Charlie Munger, the second-in-command to Warren Buffett at Berkshire Hathaway, has died at the age of 99, according to his family.
Famous for the quote “all I want to know is where I’m going to die, so I'll never go there,” Mr. Munger was the longtime vice chairman at Berkshire Hathaway, the $355 billion conglomerate founded by Mr. Buffett.
“Berkshire Hathaway could not have been built to its present status without Charlie’s inspiration, wisdom and participation,” Mr. Buffett said in a statement.

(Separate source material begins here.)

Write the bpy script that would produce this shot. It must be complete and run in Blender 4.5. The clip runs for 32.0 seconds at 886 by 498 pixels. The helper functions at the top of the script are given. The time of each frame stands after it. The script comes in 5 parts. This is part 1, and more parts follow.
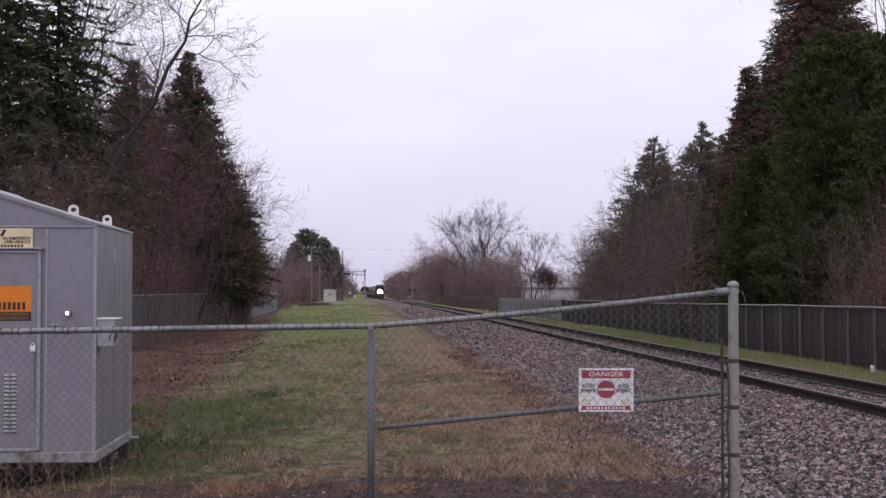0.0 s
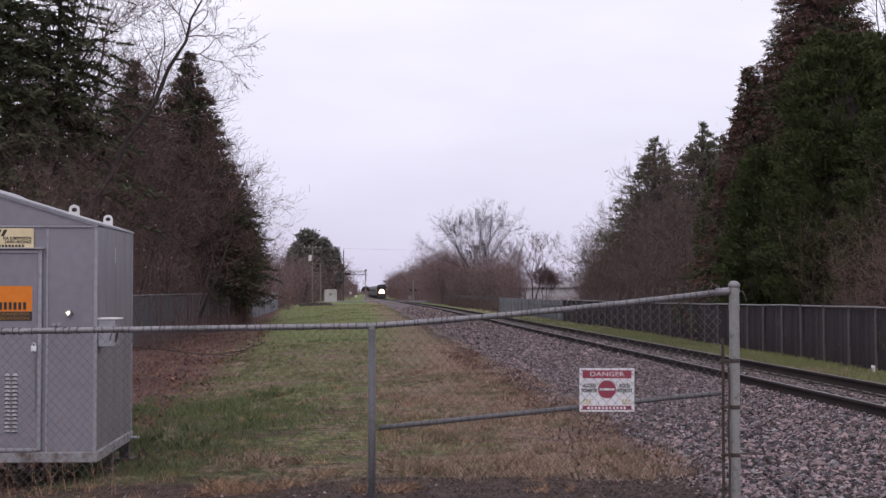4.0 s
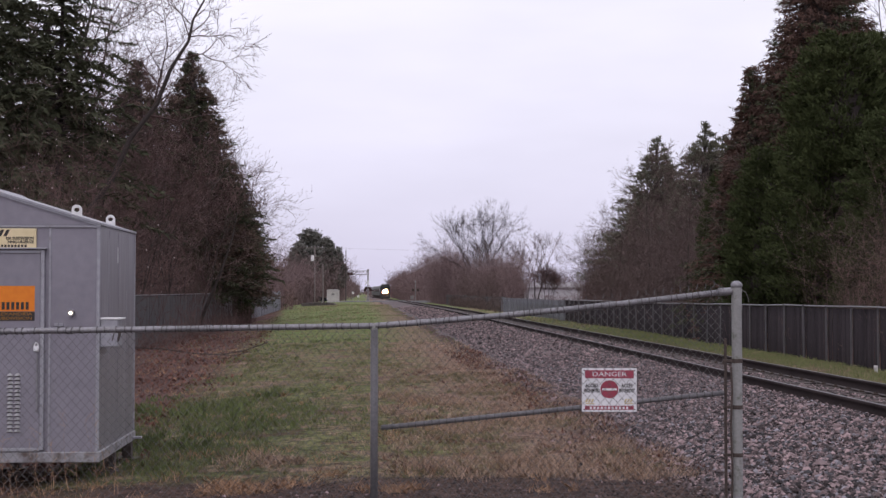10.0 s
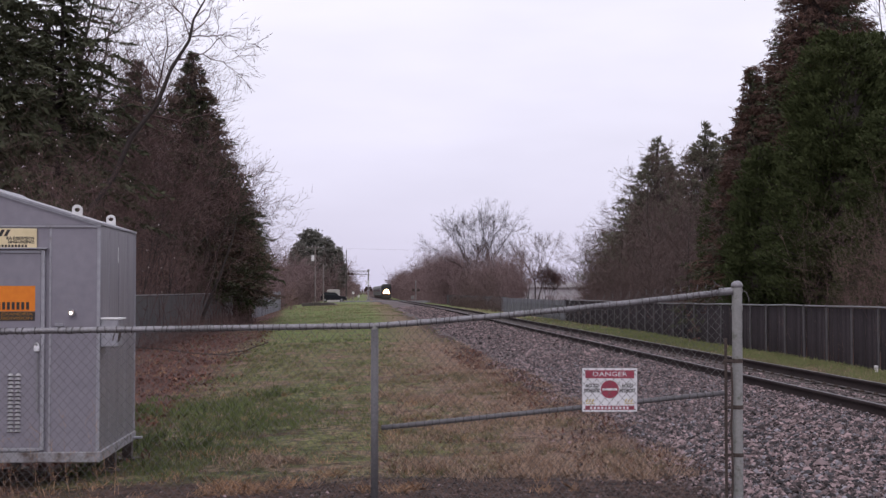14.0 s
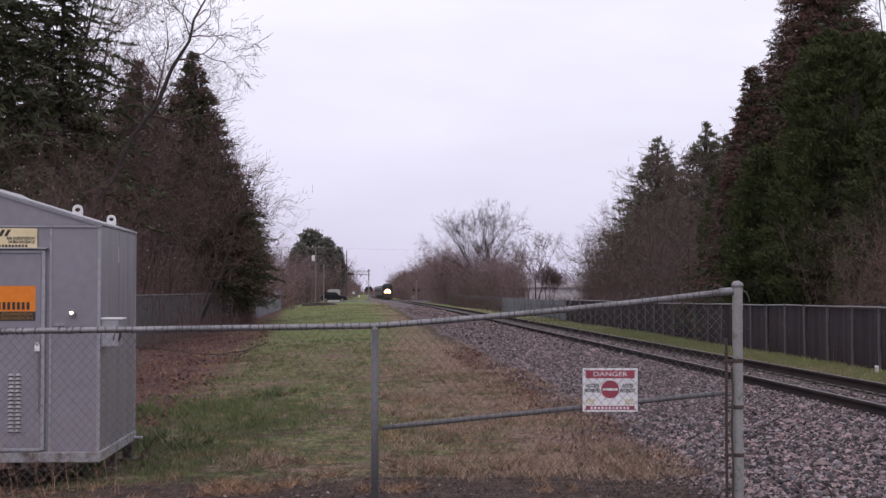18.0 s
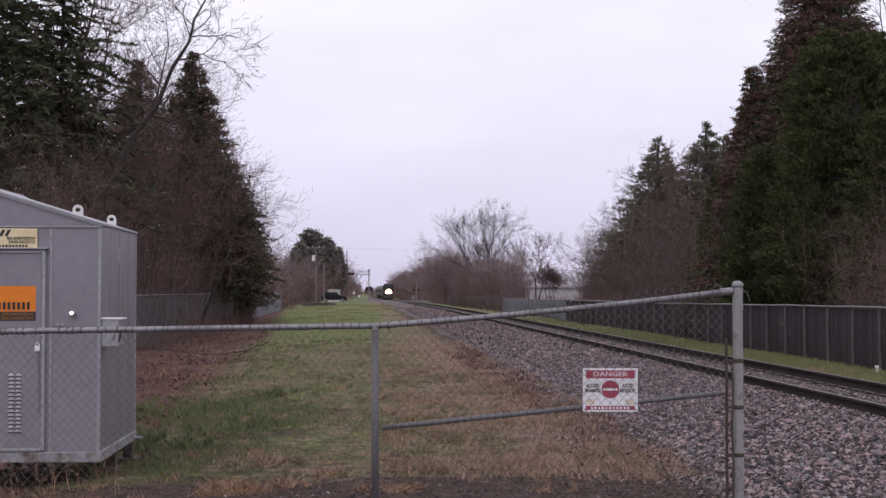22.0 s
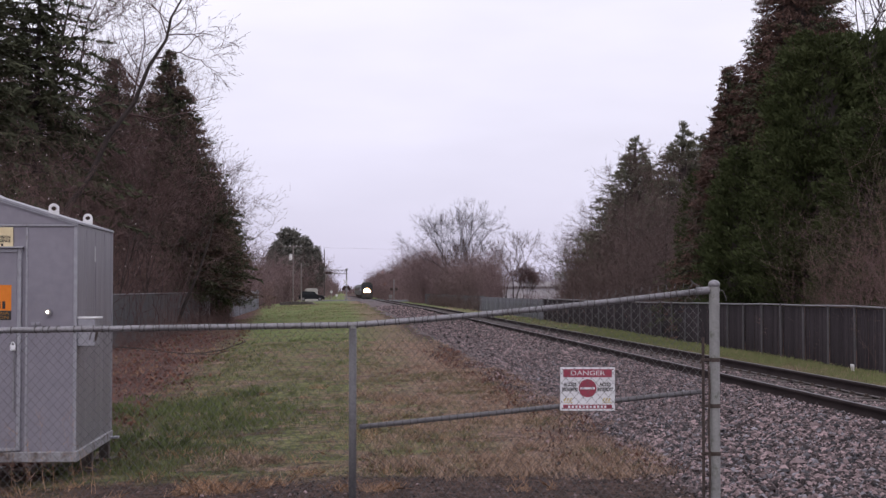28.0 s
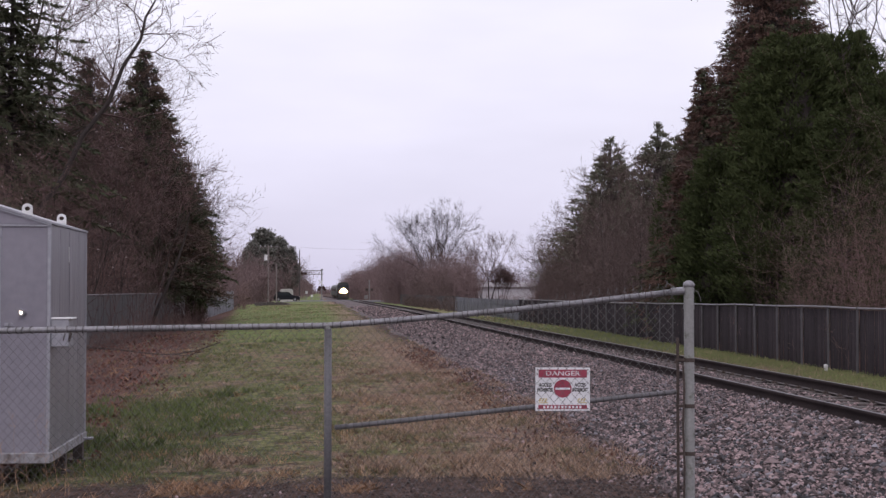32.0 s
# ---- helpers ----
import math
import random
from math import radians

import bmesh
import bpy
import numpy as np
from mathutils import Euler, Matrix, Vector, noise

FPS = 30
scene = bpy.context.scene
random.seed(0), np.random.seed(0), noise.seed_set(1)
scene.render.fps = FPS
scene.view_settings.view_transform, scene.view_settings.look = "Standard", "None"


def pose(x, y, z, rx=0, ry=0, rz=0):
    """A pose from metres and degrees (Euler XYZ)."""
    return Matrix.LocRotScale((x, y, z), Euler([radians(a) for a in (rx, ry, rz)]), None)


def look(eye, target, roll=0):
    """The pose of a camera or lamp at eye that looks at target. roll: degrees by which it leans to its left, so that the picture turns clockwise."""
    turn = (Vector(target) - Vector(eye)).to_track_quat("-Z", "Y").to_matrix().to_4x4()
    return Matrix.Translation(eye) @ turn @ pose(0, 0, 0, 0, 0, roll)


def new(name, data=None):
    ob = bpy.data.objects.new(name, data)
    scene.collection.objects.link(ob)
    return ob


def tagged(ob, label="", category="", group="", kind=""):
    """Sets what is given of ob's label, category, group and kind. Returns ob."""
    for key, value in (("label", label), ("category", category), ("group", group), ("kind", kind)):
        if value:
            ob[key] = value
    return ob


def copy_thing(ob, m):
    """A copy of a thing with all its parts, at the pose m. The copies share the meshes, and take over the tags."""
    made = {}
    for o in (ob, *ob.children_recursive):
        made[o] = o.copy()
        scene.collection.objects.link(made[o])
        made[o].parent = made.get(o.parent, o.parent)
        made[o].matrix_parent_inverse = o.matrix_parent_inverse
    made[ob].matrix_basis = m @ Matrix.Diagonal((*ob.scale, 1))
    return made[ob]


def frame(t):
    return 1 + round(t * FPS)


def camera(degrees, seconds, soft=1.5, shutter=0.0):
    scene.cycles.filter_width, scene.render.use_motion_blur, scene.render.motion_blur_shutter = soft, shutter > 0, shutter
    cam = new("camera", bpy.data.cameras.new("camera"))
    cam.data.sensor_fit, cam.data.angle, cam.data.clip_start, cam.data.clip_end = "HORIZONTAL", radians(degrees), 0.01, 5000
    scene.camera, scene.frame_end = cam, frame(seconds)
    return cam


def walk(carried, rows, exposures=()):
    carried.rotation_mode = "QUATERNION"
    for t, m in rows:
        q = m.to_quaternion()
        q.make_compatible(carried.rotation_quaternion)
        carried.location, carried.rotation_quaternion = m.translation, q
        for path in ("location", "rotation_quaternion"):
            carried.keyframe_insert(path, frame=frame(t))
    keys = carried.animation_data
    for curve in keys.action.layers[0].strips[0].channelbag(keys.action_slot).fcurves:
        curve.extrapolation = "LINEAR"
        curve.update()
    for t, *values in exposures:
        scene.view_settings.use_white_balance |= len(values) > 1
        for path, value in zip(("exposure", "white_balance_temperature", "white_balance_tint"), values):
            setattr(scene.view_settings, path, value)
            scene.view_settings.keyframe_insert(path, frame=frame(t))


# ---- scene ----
cam = camera(35.0, 32.0, soft=1.4)
EYE = (0.0, 0.0, 1.65)


def aim(turn, tilt):
    """The tripod's head: degrees turned to the right of the track's line, and degrees tilted up."""
    a, b = radians(turn), radians(tilt)
    return look(EYE, (EYE[0] + 50 * math.sin(a), EYE[1] + 50 * math.cos(a), EYE[2] + 50 * math.tan(b)))


HEAD = [(0.0, 3.346, 1.729), (2.0, 3.318, 1.728), (5.5, 3.302, 1.728), (7.0, 3.272, 1.728), (9.0, 3.244, 1.727),
        (10.0, 3.216, 1.727), (12.0, 3.216, 1.726), (14.0, 3.200, 1.727), (17.0, 3.190, 1.727), (20.0, 3.177, 1.728),
        (25.0, 3.176, 1.728), (27.0, 3.185, 1.728), (27.5, 3.278, 1.728), (28.0, 4.090, 1.690), (28.5, 5.116, 1.688), (29.0, 5.282, 1.703),
        (29.5, 5.196, 1.712), (30.0, 5.171, 1.706), (31.0, 5.127, 1.708), (32.0, 5.093, 1.710)]
walk(cam, [(t, aim(a, b)) for t, a, b in HEAD], exposures=[(0.0, 0.0, 6500, 19.5), (32.0, 0.0, 6500, 19.5)])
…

Born in Omaha, Nebraska, in 1924, Mr. Munger enrolled in the University of Michigan during the Second World War to study mathematics but soon dropped out to serve in the U.S. Army Air Corps, where he trained as a meteorologist and was promoted to second lieutenant.
Later, he studied at Harvard Law School, graduating in 1948 magna cum laude and went on to work as a real estate attorney, founding the California law firm Munger, Tolles & Olson.
In 1959, Mr. Munger met Mr. Buffett, who encouraged him to give up law to focus on investment management, which Mr. Munger did, running his own investment firm for a number of years.
Mr. Munger joined Berkshire Hathaway in the 1970s and, by 1978, had become vice chair of the company.
‘Cigar-Butt’ Investing
Much like Mr. Buffett, he was known as a pragmatic investor who sought good deals when scouting for great businesses to buy.However, Mr. Buffett would later say that it was Mr. Munger who showed him that paying bottom dollar for troubled businesses that had many flaws—which Mr. Buffett called “cigar-butt” investing—wasn’t worthwhile in the end.
“I call this the ‘cigar butt’ approach to investing,” he continued. “A cigar butt found on the street that has only one puff left in it may not offer much of a smoke, but the ‘bargain purchase’ will make that puff all profit.”
However, Mr. Buffett said it was Mr. Munger who taught him that this kind of approach to buying businesses was “foolish.”
He praised Mr. Munger for his “wide-ranging brilliance, a prodigious memory, and some firm opinions,” while saying that “Charlie’s most important architectural feat was the design of today’s Berkshire.”
“The blueprint he gave me was simple: Forget what you know about buying fair businesses at wonderful prices; instead, buy wonderful businesses at fair prices,” Mr. Buffett wrote.
Mr. Munger is known for clever advice about investing.
“The great investors are always very careful. They think things through. They take their time. They’re calm. They’re not in a hurry. They don’t get excited. They just go after the facts, and they figure out the value. And that’s what we try to do,” reads one quote attributed to Mr. Munger.